Rechtspraak
werknemer/werkgever
Werknemer (42 jaar) is in mei 2008 in dienst getreden van werkgever. Partijen hebben op 14 september 2011 een schriftelijke beëindigingsovereenkomst getekend met als ontslagdatum 1 januari 2012. De reden van beëindiging was gelegen in een bedrijfseconomische noodzaak, te weten de opheffing van het bedrijf van werkgever. In november 2011 bericht werknemer aan werkgever dat hij heeft vernomen dat het bedrijf niet zal worden opgeven, maar is verkocht aan JTC. Werknemer stelt zich op het standpunt dat hij onjuist is geïnformeerd en zich beschikbaar houdt voor werkzaamheden. Op 4 januari 2012 meldt werknemer zich bij JTC, maar hem wordt toegang tot het werk geweigerd.
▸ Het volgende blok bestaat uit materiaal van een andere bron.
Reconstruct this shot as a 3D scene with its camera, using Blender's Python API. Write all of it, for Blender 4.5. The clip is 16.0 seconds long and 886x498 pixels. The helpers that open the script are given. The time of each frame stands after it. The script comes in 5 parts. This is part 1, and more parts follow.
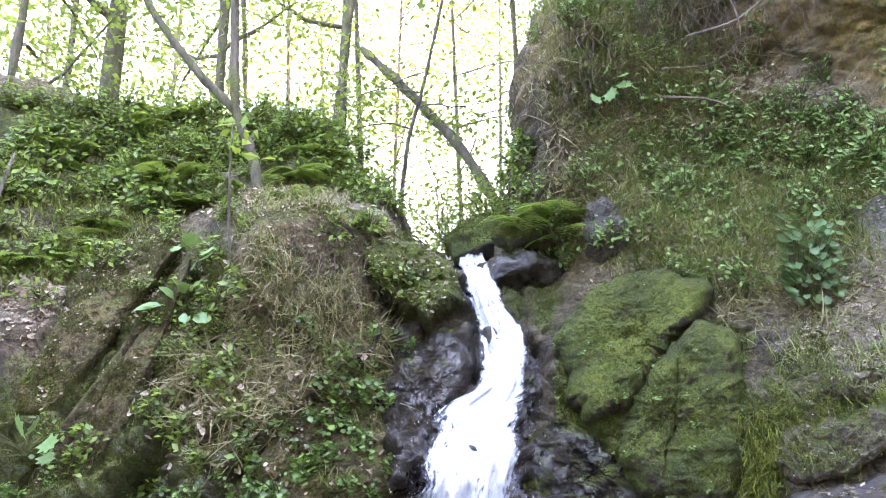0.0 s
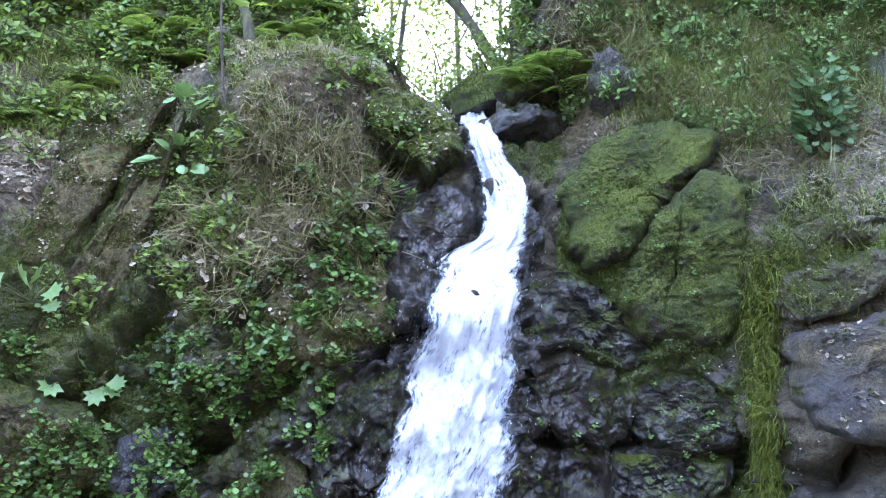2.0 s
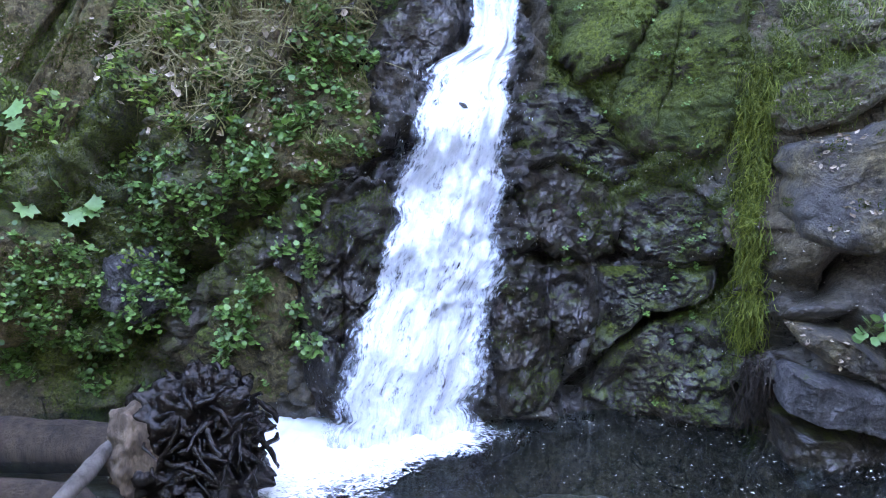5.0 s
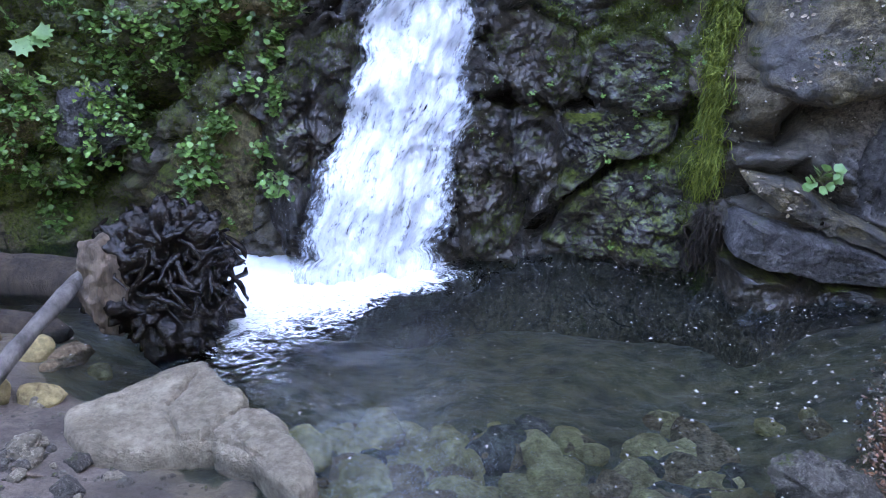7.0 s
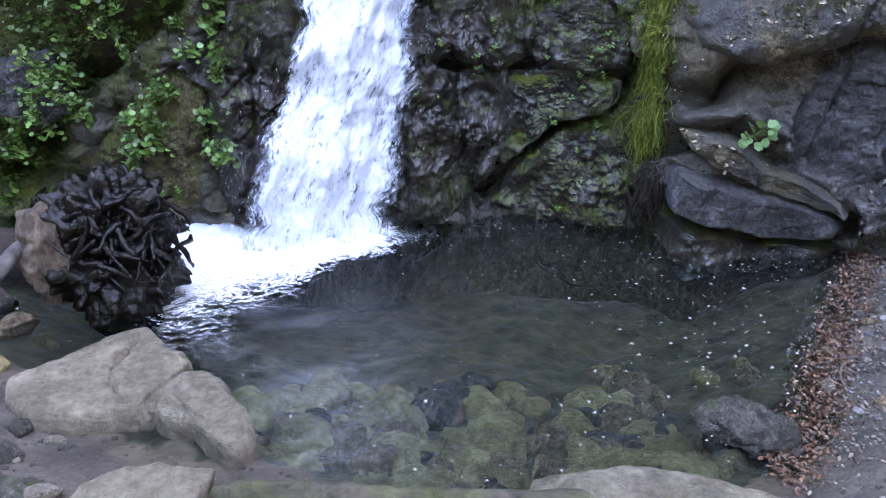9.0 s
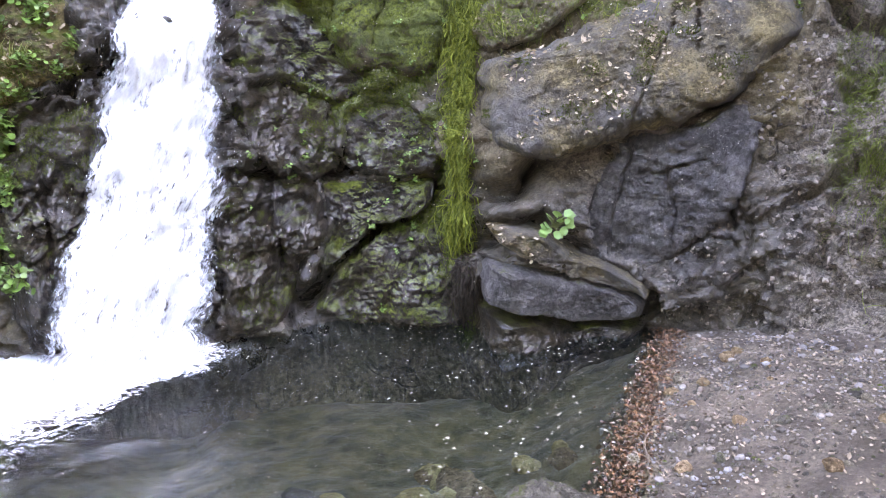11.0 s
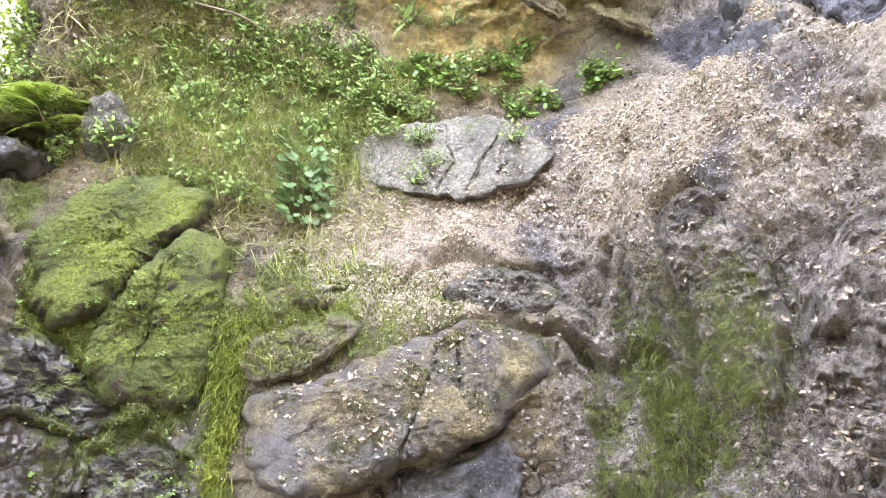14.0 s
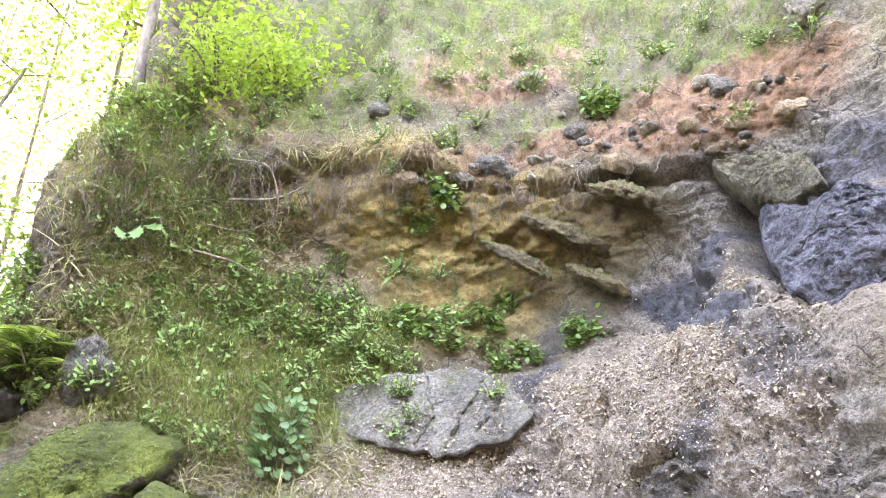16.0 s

Werknemer stelt zich in de onderhavige procedure op het standpunt dat hij niet uitdrukkelijk heeft ingestemd met de beëindigingsovereenkomst, maar enkel heeft ‘getekend voor ontvangst’.
Het hof oordeelt als volgt. De stelling dat werknemer niet heeft ingestemd met de beëindiging, maar enkel heeft getekend voor ontvangst, acht het hof weinig geloofwaardig. Uit de brief van de raadsman in november 2011 volgt immers duidelijk dat werknemer de overeenkomst heeft gesloten. Dat dit mogelijk onder een onjuiste voorstelling van zaken is gebeurd, die mogelijk de wilsovereenstemming aantast, is een tweede maar staat thans niet ter discussie. De loonvordering van werknemer wordt verworpen.